Lagrange Coded Computing: Optimal Design for Resiliency, Security and Privacy

TL;DR

Lagrange Coded Computing (LCC) is a novel framework that enhances distributed computations by providing optimal resiliency against stragglers, security against malicious workers, and privacy of data, applicable to polynomial functions in machine learning.

Contribution

LCC introduces a new coded computing framework leveraging Lagrange polynomials, achieving optimal tradeoffs among resiliency, security, and privacy in distributed polynomial computations.

Findings

Achieves up to 13.43x speedup in distributed linear regression.

Provides optimal tradeoff between resiliency, security, and privacy.

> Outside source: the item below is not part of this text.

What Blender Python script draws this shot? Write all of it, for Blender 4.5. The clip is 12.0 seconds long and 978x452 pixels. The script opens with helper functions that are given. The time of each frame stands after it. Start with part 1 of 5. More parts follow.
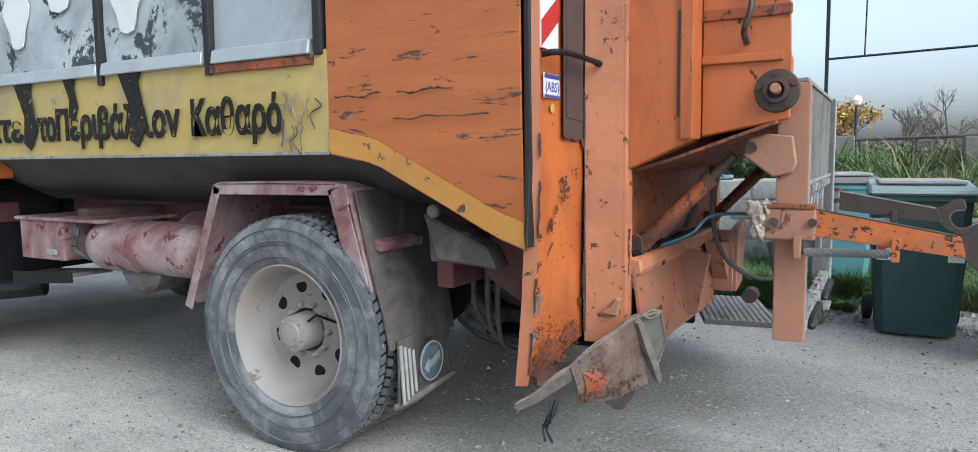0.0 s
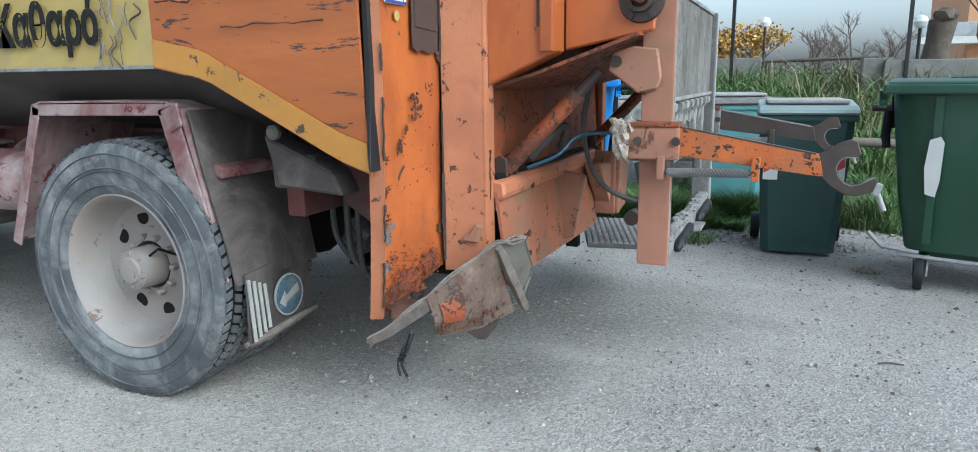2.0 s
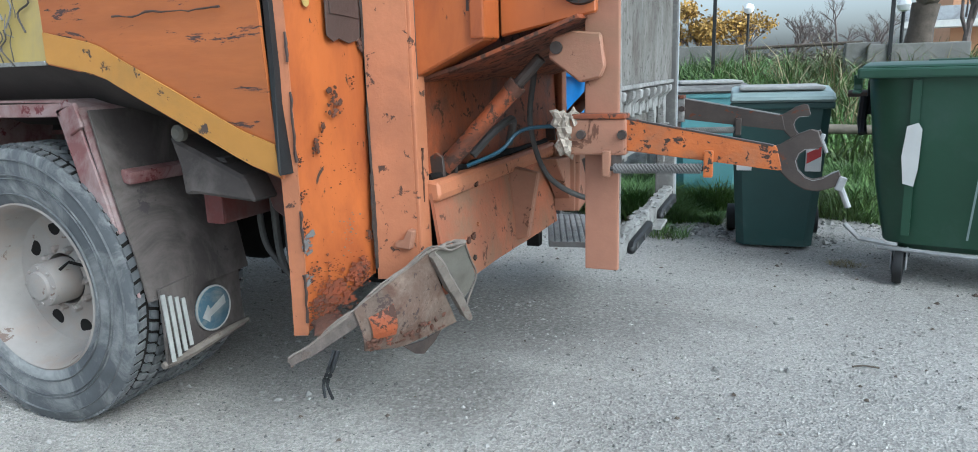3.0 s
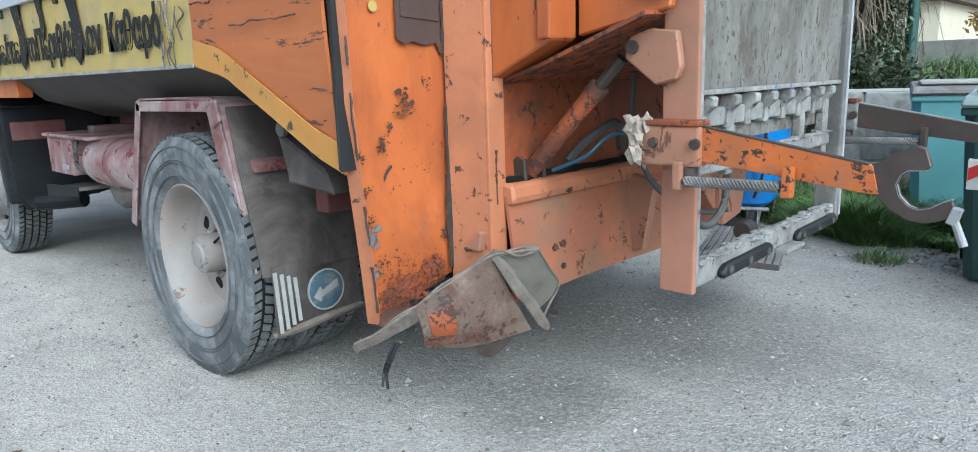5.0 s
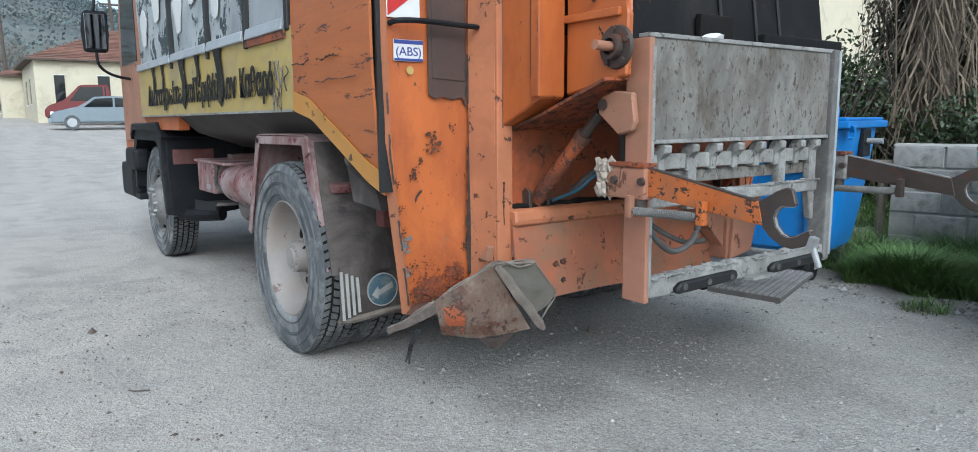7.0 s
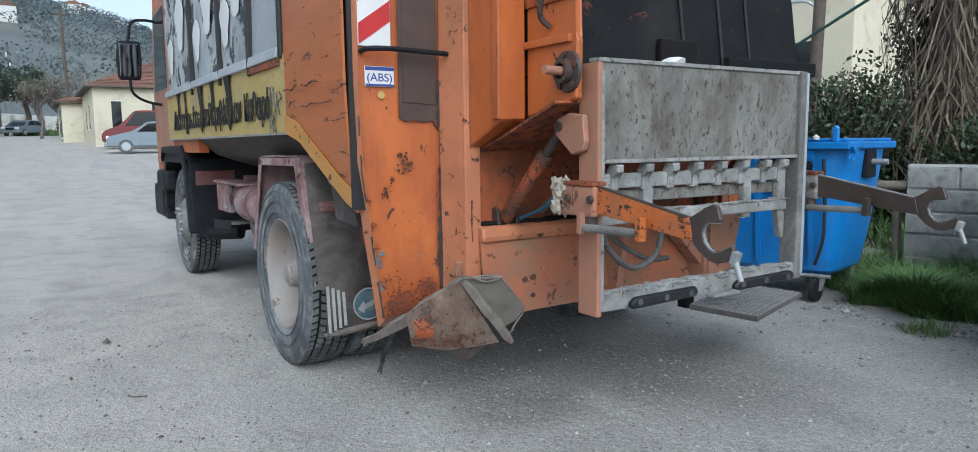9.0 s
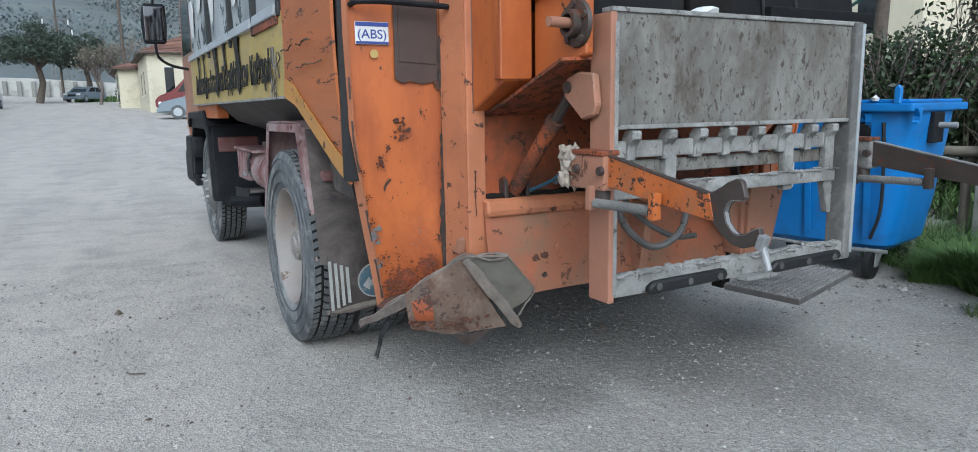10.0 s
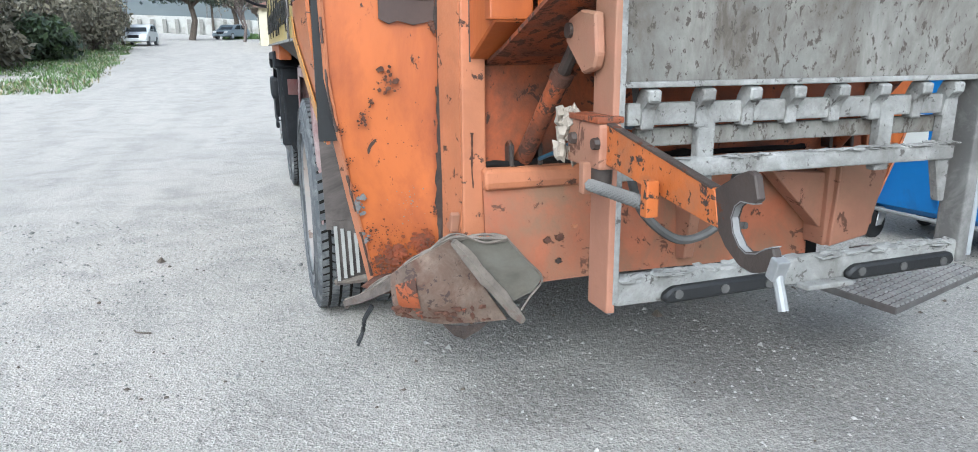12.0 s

Outperforms existing straggler mitigation strategies significantly.

Abstract

We consider a scenario involving computations over a massive dataset stored distributedly across multiple workers, which is at the core of distributed learning algorithms. We propose Lagrange Coded Computing (LCC), a new framework to simultaneously provide (1) resiliency against stragglers that may prolong computations; (2) security against Byzantine (or malicious) workers that deliberately modify the computation for their benefit; and (3) (information-theoretic) privacy of the dataset amidst possible collusion of workers. LCC, which leverages the well-known Lagrange polynomial to create computation redundancy in a novel coded form across workers, can be applied to any computation scenario in which the function of interest is an arbitrary multivariate polynomial of the input dataset, hence covering many computations of interest in machine learning. LCC significantly generalizes prior works to go beyond linear computations. It also enables secure and private computing in distributed settings, improving the computation and communication efficiency of the state-of-the-art. Furthermore, we prove the optimality of LCC by showing that it achieves the optimal tradeoff between resiliency, security, and privacy, i.e., in terms of tolerating the maximum number of stragglers and adversaries, and providing data privacy against the maximum number of colluding workers. Finally, we show via experiments on Amazon EC2 that LCC speeds up the conventional uncoded implementation of distributed least-squares linear regression by up to $13.43\times$, and also achieves a $2.36\times$-$12.65\times$ speedup over the state-of-the-art straggler mitigation strategies.